YOUR TASK: Copy every line of the following data that includes the string "with".

SUPPLIED MATERIAL:
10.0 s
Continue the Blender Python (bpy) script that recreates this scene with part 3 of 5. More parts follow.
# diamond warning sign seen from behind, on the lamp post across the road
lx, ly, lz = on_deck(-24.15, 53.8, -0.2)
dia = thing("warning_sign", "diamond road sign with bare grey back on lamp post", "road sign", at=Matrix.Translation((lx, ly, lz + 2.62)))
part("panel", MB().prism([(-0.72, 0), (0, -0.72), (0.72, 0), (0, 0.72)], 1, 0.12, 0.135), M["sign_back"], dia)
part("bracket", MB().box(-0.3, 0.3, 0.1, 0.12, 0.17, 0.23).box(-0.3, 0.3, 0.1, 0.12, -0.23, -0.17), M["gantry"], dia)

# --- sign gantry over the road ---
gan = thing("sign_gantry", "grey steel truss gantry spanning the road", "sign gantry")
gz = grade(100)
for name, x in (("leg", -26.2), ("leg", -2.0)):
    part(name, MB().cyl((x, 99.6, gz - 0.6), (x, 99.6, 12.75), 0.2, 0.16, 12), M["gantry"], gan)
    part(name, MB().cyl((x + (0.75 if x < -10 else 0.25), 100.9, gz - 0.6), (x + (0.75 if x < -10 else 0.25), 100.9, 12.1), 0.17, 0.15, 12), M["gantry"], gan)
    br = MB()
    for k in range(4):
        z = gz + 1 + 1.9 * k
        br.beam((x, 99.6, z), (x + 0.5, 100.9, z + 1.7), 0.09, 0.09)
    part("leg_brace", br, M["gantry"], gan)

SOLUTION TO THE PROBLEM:
Continue the Blender Python (bpy) script that recreates this scene with part 3 of 5. More parts follow.
dia = thing("warning_sign", "diamond road sign with bare grey back on lamp post", "road sign", at=Matrix.Translation((lx, ly, lz + 2.62)))